[INPUT RECORDS]:
## Begin
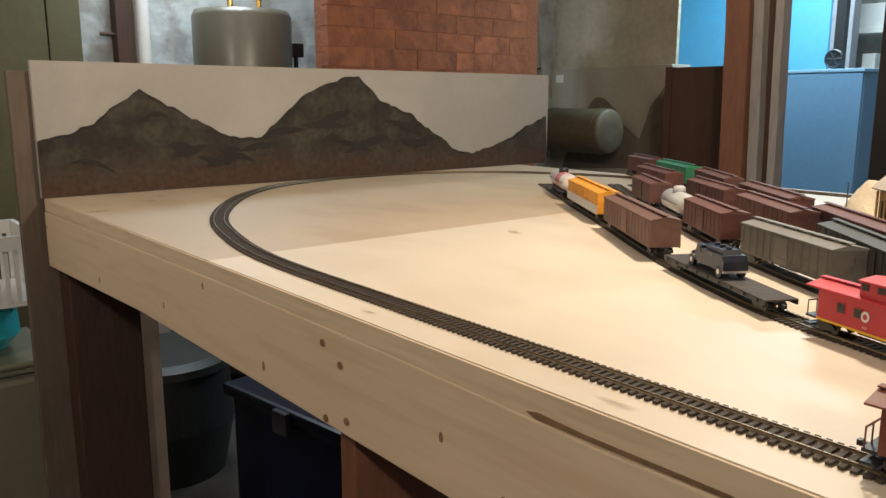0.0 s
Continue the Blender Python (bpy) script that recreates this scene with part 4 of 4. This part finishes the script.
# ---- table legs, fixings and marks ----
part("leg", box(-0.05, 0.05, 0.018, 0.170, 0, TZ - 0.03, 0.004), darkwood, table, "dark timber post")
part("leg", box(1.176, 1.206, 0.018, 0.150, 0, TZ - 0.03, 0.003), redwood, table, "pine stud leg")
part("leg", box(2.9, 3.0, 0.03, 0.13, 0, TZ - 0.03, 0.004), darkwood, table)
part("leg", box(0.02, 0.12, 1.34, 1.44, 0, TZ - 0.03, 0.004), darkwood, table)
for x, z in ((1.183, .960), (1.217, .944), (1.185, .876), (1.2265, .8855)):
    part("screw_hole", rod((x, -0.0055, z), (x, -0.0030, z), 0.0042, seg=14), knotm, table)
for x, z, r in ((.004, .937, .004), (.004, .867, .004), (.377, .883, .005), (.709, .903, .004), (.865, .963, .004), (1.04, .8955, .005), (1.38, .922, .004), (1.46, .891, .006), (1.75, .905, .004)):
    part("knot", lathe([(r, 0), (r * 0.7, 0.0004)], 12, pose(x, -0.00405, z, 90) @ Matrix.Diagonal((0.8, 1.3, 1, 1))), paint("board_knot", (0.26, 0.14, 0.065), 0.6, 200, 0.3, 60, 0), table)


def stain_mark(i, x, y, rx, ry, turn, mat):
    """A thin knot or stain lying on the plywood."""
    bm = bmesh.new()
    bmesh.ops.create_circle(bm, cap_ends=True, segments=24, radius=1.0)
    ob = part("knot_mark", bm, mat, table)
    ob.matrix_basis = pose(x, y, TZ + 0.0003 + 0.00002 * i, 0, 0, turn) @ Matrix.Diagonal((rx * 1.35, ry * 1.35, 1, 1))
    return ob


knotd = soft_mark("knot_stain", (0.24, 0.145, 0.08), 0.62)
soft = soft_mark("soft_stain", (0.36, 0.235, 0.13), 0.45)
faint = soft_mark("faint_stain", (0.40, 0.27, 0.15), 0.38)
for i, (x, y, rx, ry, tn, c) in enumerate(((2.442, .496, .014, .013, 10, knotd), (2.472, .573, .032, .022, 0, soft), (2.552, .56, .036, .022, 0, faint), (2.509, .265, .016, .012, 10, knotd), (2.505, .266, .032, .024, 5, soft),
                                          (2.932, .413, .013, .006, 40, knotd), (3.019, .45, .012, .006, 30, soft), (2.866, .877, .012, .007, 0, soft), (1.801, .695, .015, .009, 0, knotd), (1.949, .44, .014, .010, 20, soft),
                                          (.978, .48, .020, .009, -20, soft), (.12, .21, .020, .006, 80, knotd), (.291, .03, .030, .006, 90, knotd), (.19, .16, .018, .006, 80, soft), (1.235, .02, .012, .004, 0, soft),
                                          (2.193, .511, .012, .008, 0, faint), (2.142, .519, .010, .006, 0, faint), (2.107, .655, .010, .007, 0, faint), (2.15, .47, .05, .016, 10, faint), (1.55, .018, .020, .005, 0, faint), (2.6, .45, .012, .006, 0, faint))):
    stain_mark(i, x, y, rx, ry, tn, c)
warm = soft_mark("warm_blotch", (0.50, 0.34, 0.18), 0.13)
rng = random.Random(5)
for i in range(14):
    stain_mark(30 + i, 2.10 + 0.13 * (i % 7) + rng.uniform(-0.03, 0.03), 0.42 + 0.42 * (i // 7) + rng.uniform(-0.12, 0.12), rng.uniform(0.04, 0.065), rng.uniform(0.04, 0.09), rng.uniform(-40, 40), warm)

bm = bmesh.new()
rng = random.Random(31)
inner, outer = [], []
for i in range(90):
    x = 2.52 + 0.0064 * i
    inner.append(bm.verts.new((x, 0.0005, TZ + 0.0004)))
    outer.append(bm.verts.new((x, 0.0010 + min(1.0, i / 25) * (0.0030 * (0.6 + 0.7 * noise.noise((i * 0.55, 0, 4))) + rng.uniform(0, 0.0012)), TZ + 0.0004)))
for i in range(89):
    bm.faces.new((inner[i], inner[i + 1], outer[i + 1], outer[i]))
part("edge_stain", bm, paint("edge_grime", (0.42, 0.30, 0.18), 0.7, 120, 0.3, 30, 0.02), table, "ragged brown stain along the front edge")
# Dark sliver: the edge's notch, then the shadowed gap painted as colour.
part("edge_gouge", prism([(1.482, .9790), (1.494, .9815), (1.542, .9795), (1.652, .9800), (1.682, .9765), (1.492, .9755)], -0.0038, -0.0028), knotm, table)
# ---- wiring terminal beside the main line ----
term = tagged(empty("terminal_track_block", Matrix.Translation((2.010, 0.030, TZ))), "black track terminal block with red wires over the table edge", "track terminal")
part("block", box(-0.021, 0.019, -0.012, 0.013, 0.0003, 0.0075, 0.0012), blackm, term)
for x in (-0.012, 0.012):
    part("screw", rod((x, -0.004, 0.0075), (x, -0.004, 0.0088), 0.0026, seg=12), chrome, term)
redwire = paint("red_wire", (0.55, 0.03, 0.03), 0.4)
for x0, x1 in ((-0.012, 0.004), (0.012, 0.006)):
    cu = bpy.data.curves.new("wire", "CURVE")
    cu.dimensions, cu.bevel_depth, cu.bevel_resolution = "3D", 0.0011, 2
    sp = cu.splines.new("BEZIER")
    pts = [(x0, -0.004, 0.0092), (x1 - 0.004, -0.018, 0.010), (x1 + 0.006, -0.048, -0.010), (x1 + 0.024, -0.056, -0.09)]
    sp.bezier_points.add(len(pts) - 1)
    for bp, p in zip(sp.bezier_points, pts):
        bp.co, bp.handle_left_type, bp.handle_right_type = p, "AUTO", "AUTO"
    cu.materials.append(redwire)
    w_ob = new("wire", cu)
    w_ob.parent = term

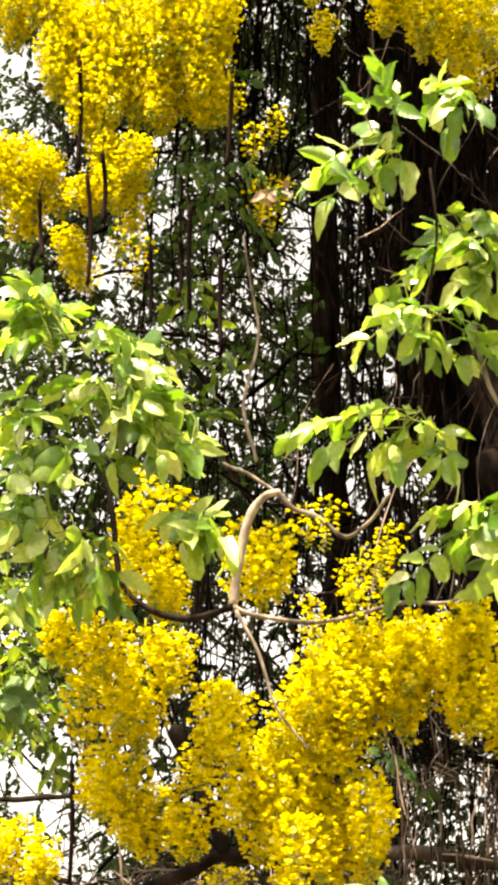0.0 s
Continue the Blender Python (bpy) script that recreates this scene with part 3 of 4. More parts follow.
## End
[WHAT TO PRODUCE]:
Without including any pictures, reproduce the listing exactly.

[REPLY]:
0.0 s
Continue the Blender Python (bpy) script that recreates this scene with part 4 of 4. This part finishes the script.
# ---- table legs, fixings and marks ----
part("leg", box(-0.05, 0.05, 0.018, 0.170, 0, TZ - 0.03, 0.004), darkwood, table, "dark timber post")
part("leg", box(1.176, 1.206, 0.018, 0.150, 0, TZ - 0.03, 0.003), redwood, table, "pine stud leg")
part("leg", box(2.9, 3.0, 0.03, 0.13, 0, TZ - 0.03, 0.004), darkwood, table)
part("leg", box(0.02, 0.12, 1.34, 1.44, 0, TZ - 0.03, 0.004), darkwood, table)
for x, z in ((1.183, .960), (1.217, .944), (1.185, .876), (1.2265, .8855)):
    part("screw_hole", rod((x, -0.0055, z), (x, -0.0030, z), 0.0042, seg=14), knotm, table)
for x, z, r in ((.004, .937, .004), (.004, .867, .004), (.377, .883, .005), (.709, .903, .004), (.865, .963, .004), (1.04, .8955, .005), (1.38, .922, .004), (1.46, .891, .006), (1.75, .905, .004)):
    part("knot", lathe([(r, 0), (r * 0.7, 0.0004)], 12, pose(x, -0.00405, z, 90) @ Matrix.Diagonal((0.8, 1.3, 1, 1))), paint("board_knot", (0.26, 0.14, 0.065), 0.6, 200, 0.3, 60, 0), table)


def stain_mark(i, x, y, rx, ry, turn, mat):
    """A thin knot or stain lying on the plywood."""
    bm = bmesh.new()
    bmesh.ops.create_circle(bm, cap_ends=True, segments=24, radius=1.0)
    ob = part("knot_mark", bm, mat, table)
    ob.matrix_basis = pose(x, y, TZ + 0.0003 + 0.00002 * i, 0, 0, turn) @ Matrix.Diagonal((rx * 1.35, ry * 1.35, 1, 1))
    return ob


knotd = soft_mark("knot_stain", (0.24, 0.145, 0.08), 0.62)
soft = soft_mark("soft_stain", (0.36, 0.235, 0.13), 0.45)
faint = soft_mark("faint_stain", (0.40, 0.27, 0.15), 0.38)
for i, (x, y, rx, ry, tn, c) in enumerate(((2.442, .496, .014, .013, 10, knotd), (2.472, .573, .032, .022, 0, soft), (2.552, .56, .036, .022, 0, faint), (2.509, .265, .016, .012, 10, knotd), (2.505, .266, .032, .024, 5, soft),
                                          (2.932, .413, .013, .006, 40, knotd), (3.019, .45, .012, .006, 30, soft), (2.866, .877, .012, .007, 0, soft), (1.801, .695, .015, .009, 0, knotd), (1.949, .44, .014, .010, 20, soft),
                                          (.978, .48, .020, .009, -20, soft), (.12, .21, .020, .006, 80, knotd), (.291, .03, .030, .006, 90, knotd), (.19, .16, .018, .006, 80, soft), (1.235, .02, .012, .004, 0, soft),
                                          (2.193, .511, .012, .008, 0, faint), (2.142, .519, .010, .006, 0, faint), (2.107, .655, .010, .007, 0, faint), (2.15, .47, .05, .016, 10, faint), (1.55, .018, .020, .005, 0, faint), (2.6, .45, .012, .006, 0, faint))):
    stain_mark(i, x, y, rx, ry, tn, c)
warm = soft_mark("warm_blotch", (0.50, 0.34, 0.18), 0.13)
rng = random.Random(5)
for i in range(14):
    stain_mark(30 + i, 2.10 + 0.13 * (i % 7) + rng.uniform(-0.03, 0.03), 0.42 + 0.42 * (i // 7) + rng.uniform(-0.12, 0.12), rng.uniform(0.04, 0.065), rng.uniform(0.04, 0.09), rng.uniform(-40, 40), warm)

bm = bmesh.new()
rng = random.Random(31)
inner, outer = [], []
for i in range(90):
    x = 2.52 + 0.0064 * i
    inner.append(bm.verts.new((x, 0.0005, TZ + 0.0004)))
    outer.append(bm.verts.new((x, 0.0010 + min(1.0, i / 25) * (0.0030 * (0.6 + 0.7 * noise.noise((i * 0.55, 0, 4))) + rng.uniform(0, 0.0012)), TZ + 0.0004)))
for i in range(89):
    bm.faces.new((inner[i], inner[i + 1], outer[i + 1], outer[i]))
part("edge_stain", bm, paint("edge_grime", (0.42, 0.30, 0.18), 0.7, 120, 0.3, 30, 0.02), table, "ragged brown stain along the front edge")
# Dark sliver: the edge's notch, then the shadowed gap painted as colour.
part("edge_gouge", prism([(1.482, .9790), (1.494, .9815), (1.542, .9795), (1.652, .9800), (1.682, .9765), (1.492, .9755)], -0.0038, -0.0028), knotm, table)
# ---- wiring terminal beside the main line ----
term = tagged(empty("terminal_track_block", Matrix.Translation((2.010, 0.030, TZ))), "black track terminal block with red wires over the table edge", "track terminal")
part("block", box(-0.021, 0.019, -0.012, 0.013, 0.0003, 0.0075, 0.0012), blackm, term)
for x in (-0.012, 0.012):
    part("screw", rod((x, -0.004, 0.0075), (x, -0.004, 0.0088), 0.0026, seg=12), chrome, term)
redwire = paint("red_wire", (0.55, 0.03, 0.03), 0.4)
for x0, x1 in ((-0.012, 0.004), (0.012, 0.006)):
    cu = bpy.data.curves.new("wire", "CURVE")
    cu.dimensions, cu.bevel_depth, cu.bevel_resolution = "3D", 0.0011, 2
    sp = cu.splines.new("BEZIER")
    pts = [(x0, -0.004, 0.0092), (x1 - 0.004, -0.018, 0.010), (x1 + 0.006, -0.048, -0.010), (x1 + 0.024, -0.056, -0.09)]
    sp.bezier_points.add(len(pts) - 1)
    for bp, p in zip(sp.bezier_points, pts):
        bp.co, bp.handle_left_type, bp.handle_right_type = p, "AUTO", "AUTO"
    cu.materials.append(redwire)
    w_ob = new("wire", cu)
    w_ob.parent = term

0.0 s
Continue the Blender Python (bpy) script that recreates this scene with part 3 of 4. More parts follow.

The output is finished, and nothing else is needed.